Ces convergences régionales s’expliquent, assurent les auteurs de l’étude. Elles résultent de la concurrence des compagnies à bas coût, qui déteignent sur les habitudes des passagers. Ceux-ci ont compris qu’ils peuvent être amenés à payer pour leurs valises sur certains vols, et sont donc plus enclins à accepter cette politique, même dans les avions des compagnies les plus installées. En d’autres termes, le bas coût dicte sa loi au marché.
Miser sur l’envie de voyage
La stratégie de l’industrie aérienne est limpide : il s’agit de faire apparaître le billet d’avion comme une «offre» particulièrement attractive, quitte à se rattraper sur les prestations annexes. Au total, les revenus additionnels des compagnies représentent désormais 11% du chiffre d’affaires du secteur. Car le transport de bagages n’est pas le seul supplément susceptible d’être imposé au passager. Voyager avec un nourrisson, qui pourtant n’utilise pas de siège, peut coûter quelques dizaines d’euros, selon les compagnies. Les places à côté d’un hublot, dotées de davantage d’espace pour les jambes, ou situées à l’avant de l’appareil afin d’en sortir plus rapidement, sont facturées. Des frais de dossier, ainsi que des retenues pour modification ou annulation, sont couramment appliqués. Et bien sûr, les cacahuètes, le soda ou le sandwich, lointains reliquats des somptueux plateaux-repas d’antan, sont désormais vendus sur de nombreux vols, pas seulement par le secteur à bas coût.

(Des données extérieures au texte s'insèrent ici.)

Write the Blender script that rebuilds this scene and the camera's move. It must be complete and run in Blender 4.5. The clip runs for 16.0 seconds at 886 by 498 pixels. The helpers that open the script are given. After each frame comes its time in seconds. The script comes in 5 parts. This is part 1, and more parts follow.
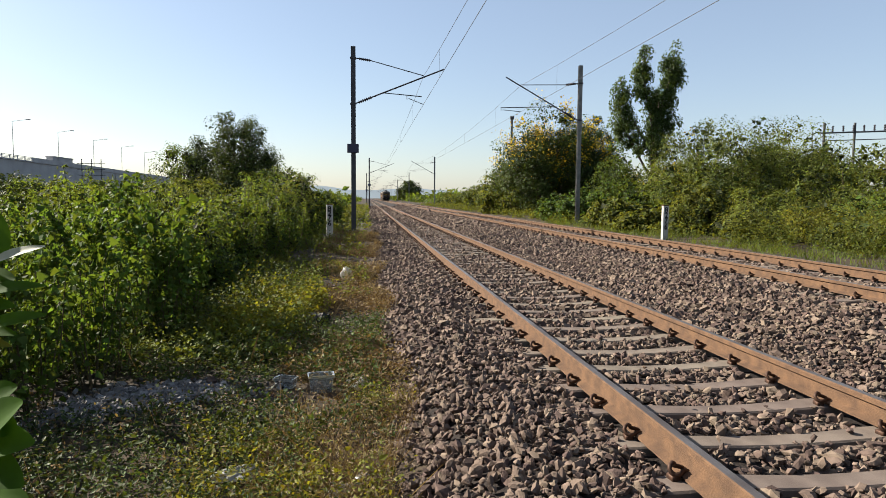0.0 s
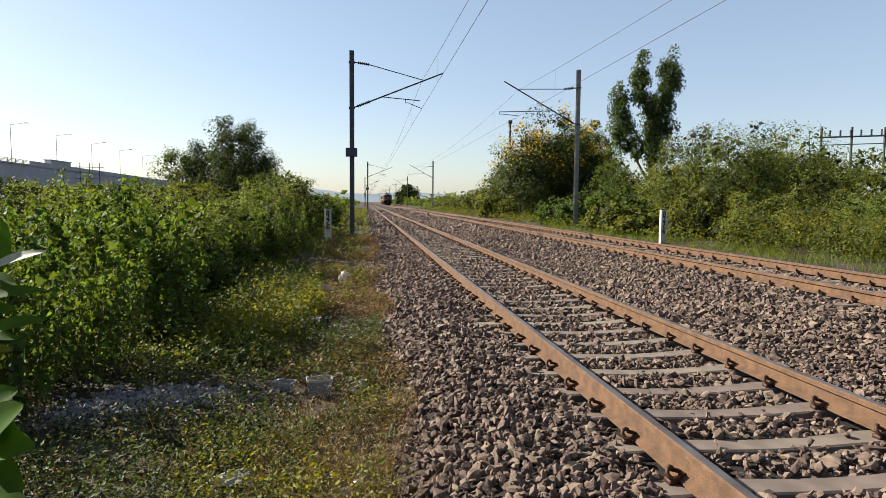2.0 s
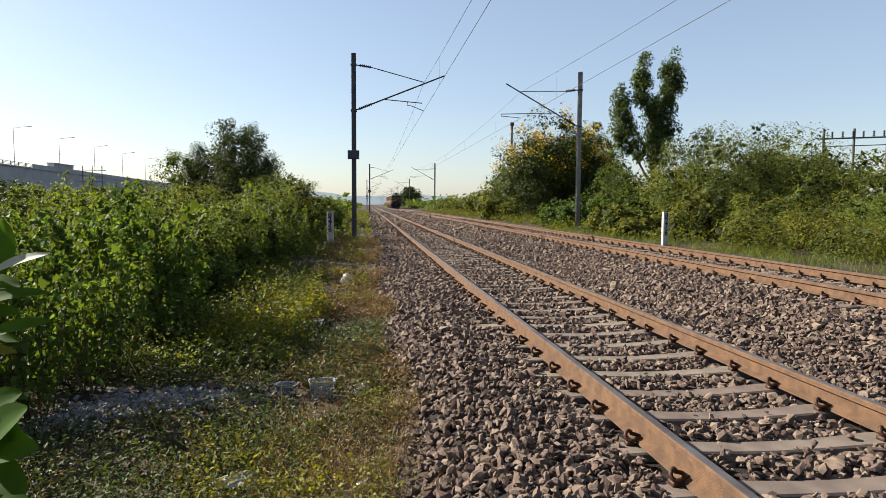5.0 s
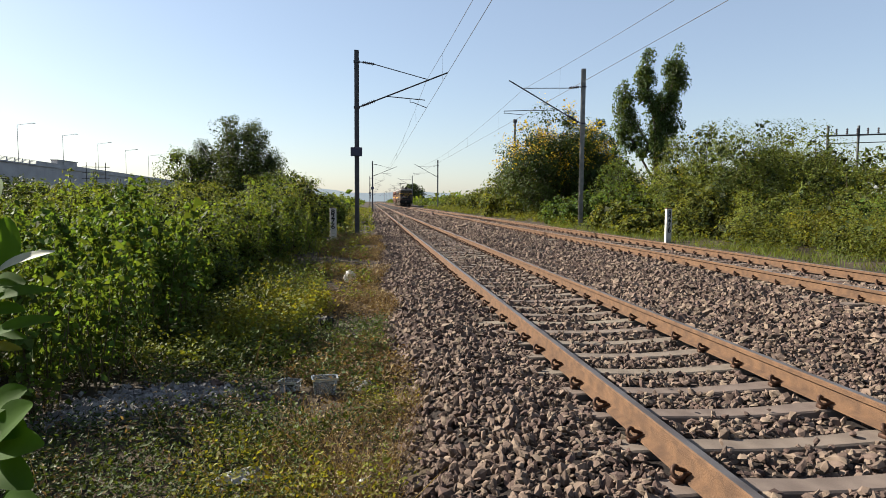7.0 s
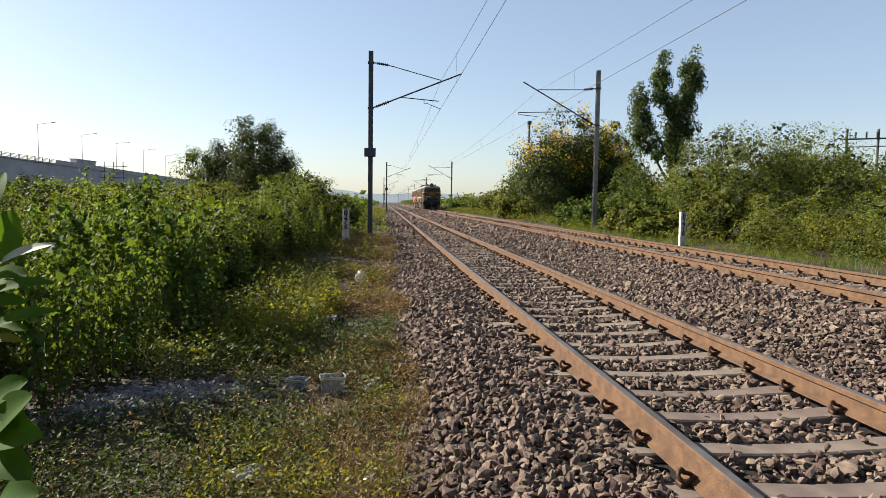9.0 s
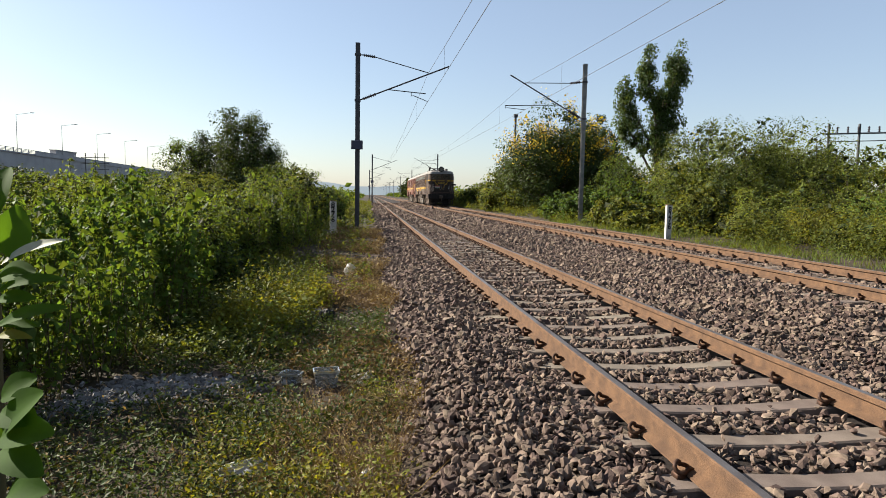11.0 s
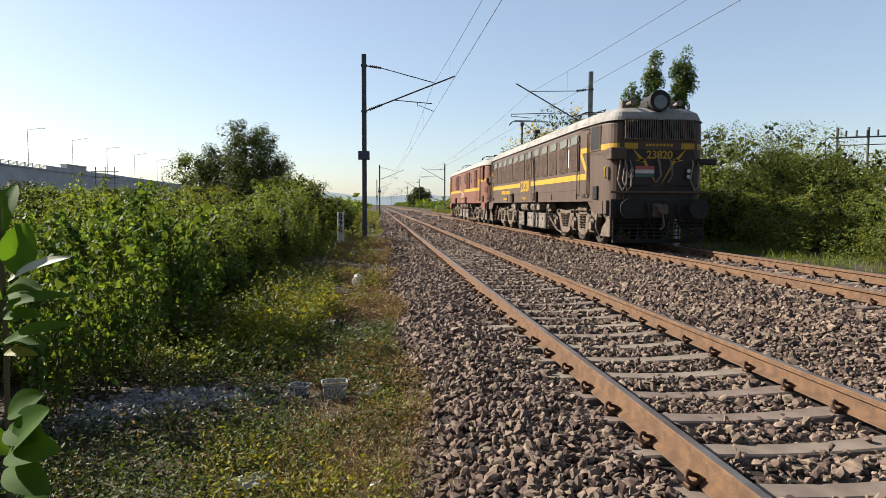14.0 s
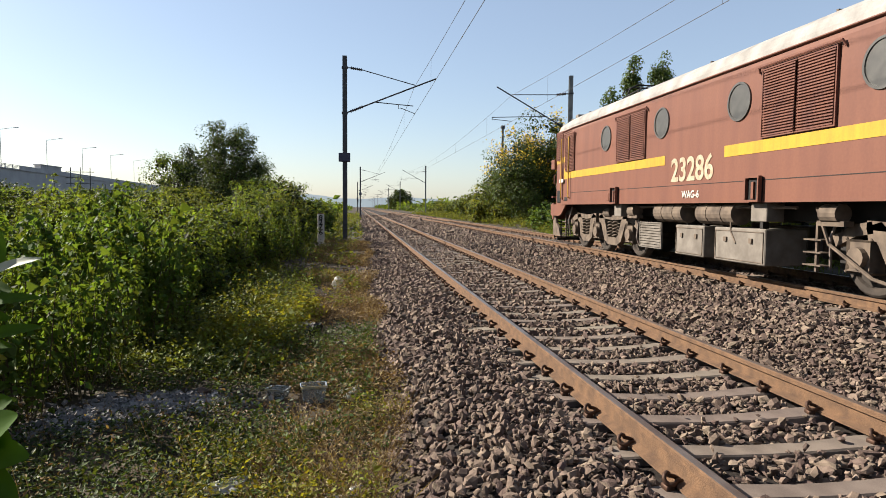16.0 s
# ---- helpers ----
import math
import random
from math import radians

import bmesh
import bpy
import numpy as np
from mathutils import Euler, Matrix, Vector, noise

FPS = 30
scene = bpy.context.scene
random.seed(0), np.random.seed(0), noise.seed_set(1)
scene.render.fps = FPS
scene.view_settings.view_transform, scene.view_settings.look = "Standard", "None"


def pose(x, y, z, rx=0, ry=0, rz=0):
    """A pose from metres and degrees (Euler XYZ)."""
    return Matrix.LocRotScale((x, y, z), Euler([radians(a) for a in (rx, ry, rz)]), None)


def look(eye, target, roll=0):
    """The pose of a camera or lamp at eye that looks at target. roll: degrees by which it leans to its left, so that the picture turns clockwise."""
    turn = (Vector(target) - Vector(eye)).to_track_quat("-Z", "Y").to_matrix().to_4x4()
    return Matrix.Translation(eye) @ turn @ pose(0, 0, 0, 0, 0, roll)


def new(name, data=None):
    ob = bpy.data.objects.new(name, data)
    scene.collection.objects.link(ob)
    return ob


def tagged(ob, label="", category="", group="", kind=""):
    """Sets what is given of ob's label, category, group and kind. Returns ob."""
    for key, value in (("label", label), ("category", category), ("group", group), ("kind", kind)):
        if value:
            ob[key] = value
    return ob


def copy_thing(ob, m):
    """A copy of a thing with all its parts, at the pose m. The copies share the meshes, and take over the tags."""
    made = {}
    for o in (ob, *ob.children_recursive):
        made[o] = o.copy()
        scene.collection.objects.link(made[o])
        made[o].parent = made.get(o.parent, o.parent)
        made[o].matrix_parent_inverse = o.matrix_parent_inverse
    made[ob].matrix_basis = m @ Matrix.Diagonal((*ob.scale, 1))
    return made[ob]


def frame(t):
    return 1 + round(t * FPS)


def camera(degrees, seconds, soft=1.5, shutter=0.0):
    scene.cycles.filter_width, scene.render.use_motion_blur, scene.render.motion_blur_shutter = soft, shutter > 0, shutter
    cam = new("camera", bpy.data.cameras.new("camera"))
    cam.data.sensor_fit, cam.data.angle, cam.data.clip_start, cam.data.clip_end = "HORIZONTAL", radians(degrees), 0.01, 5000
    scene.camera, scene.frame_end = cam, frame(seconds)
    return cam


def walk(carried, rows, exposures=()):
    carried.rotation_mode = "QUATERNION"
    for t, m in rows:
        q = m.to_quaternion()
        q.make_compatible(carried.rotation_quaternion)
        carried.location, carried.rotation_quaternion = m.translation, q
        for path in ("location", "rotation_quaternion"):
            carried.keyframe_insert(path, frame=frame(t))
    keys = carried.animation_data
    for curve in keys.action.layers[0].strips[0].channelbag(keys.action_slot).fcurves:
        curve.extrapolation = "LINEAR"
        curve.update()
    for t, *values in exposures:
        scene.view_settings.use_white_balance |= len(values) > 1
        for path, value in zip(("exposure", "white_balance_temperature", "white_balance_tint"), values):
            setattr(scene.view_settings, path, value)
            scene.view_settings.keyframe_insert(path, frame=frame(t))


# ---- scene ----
cam = camera(70.0, 16.0, soft=0.55)
PATH = [
    (0, pose(0.005, 0.009, 1.377, 85.44, 0, -6.84) @ pose(0, 0, 0, 0, 0, 0.40)),
    (0.5, pose(0.005, 0.004, 1.381, 85.55, 0, -7.18) @ pose(0, 0, 0, 0, 0, 0.50)),
    (1, pose(-0.001, -0.003, 1.382, 85.73, 0, -7.28) @ pose(0, 0, 0, 0, 0, 0.21)),
    (1.5, pose(-0.000, -0.000, 1.386, 85.51, 0, -7.05) @ pose(0, 0, 0, 0, 0, 0.25)),
    (2, pose(0.003, -0.005, 1.382, 85.78, 0, -6.99) @ pose(0, 0, 0, 0, 0, 0.45)),
    (2.5, pose(0.001, 0.006, 1.377, 85.72, 0, -6.86) @ pose(0, 0, 0, 0, 0, 0.45)),
    (3, pose(-0.001, 0.005, 1.379, 85.71, 0, -6.66) @ pose(0, 0, 0, 0, 0, 0.32)),
    (3.5, pose(0.004, 0.002, 1.384, 85.68, 0, -6.82) @ pose(0, 0, 0, 0, 0, 0.41)),
    (4, pose(-0.002, -0.005, 1.383, 86.01, 0, -6.83) @ pose(0, 0, 0, 0, 0, 0.35)),
    (6.5, pose(0.002, -0.006, 1.377, 85.79, 0, -6.68) @ pose(0, 0, 0, 0, 0, 0.36)),
    (7, pose(0.001, -0.014, 1.384, 85.71, 0, -6.55) @ pose(0, 0, 0, 0, 0, 0.37)),
    (7.5, pose(0.000, -0.006, 1.381, 85.75, 0, -6.68) @ pose(0, 0, 0, 0, 0, 0.44)),
    (8, pose(-0.002, -0.014, 1.387, 85.69, 0, -6.90) @ pose(0, 0, 0, 0, 0, 0.60)),
    (8.5, pose(0.008, -0.003, 1.372, 85.11, 0, -6.46) @ pose(0, 0, 0, 0, 0, 0.53)),
    (9, pose(0.048, -0.009, 1.368, 85.83, 0, -5.32) @ pose(0, 0, 0, 0, 0, 0.81)),
    (9.2, pose(0.061, -0.022, 1.367, 85.33, 0, -5.52) @ pose(0, 0, 0, 0, 0, 1.02)),
    (11.3, pose(-0.042, -0.009, 1.385, 85.17, 0, -7.02) @ pose(0, 0, 0, 0, 0, 0.61)),
    (11.5, pose(-0.041, -0.012, 1.397, 85.16, 0, -7.20) @ pose(0, 0, 0, 0, 0, 0.40)),
    (12, pose(-0.029, 0.004, 1.385, 85.74, 0, -7.22) @ pose(0, 0, 0, 0, 0, 0.60)),
    (12.5, pose(-0.015, 0.009, 1.384, 85.48, 0, -7.03) @ pose(0, 0, 0, 0, 0, 0.27)),
    (13, pose(-0.018, 0.012, 1.381, 85.39, 0, -6.79) @ pose(0, 0, 0, 0, 0, 0.41)),
    (13.5, pose(-0.028, 0.011, 1.394, 85.79, 0, -6.18) @ pose(0, 0, 0, 0, 0, 0.39)),
    (14, pose(-0.023, -0.003, 1.388, 86.00, 0, -5.92) @ pose(0, 0, 0, 0, 0, 0.22)),
    (14.5, pose(-0.024, 0.000, 1.380, 86.04, 0, -6.60) @ pose(0, 0, 0, 0, 0, 0.24)),
    (15, pose(-0.023, 0.001, 1.380, 86.15, 0, -6.67) @ pose(0, 0, 0, 0, 0, 0.25)),
    (15.5, pose(-0.012, 0.018, 1.382, 86.25, 0, -6.98) @ pose(0, 0, 0, 0, 0, 0.37)),
    (16, pose(-0.018, 0.006, 1.386, 86.24, 0, -7.66) @ pose(0, 0, 0, 0, 0, 0.46)),
]
walk(cam, PATH)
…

Ces constats permettent de relativiser l’impact des affiches publicitaires alléchantes. Lorsqu’il a connaissance d’un vol à 39,99€ pour une ville italienne, le client ne croit pas naïvement qu’il obtiendra un billet à ce tarif-là. Il sait que le prix final risque d’être plus élevé, mais l’affiche éveille en lui l’envie de voyage, et, du point de vue de l’industrie aérienne, c’est largement suffisant.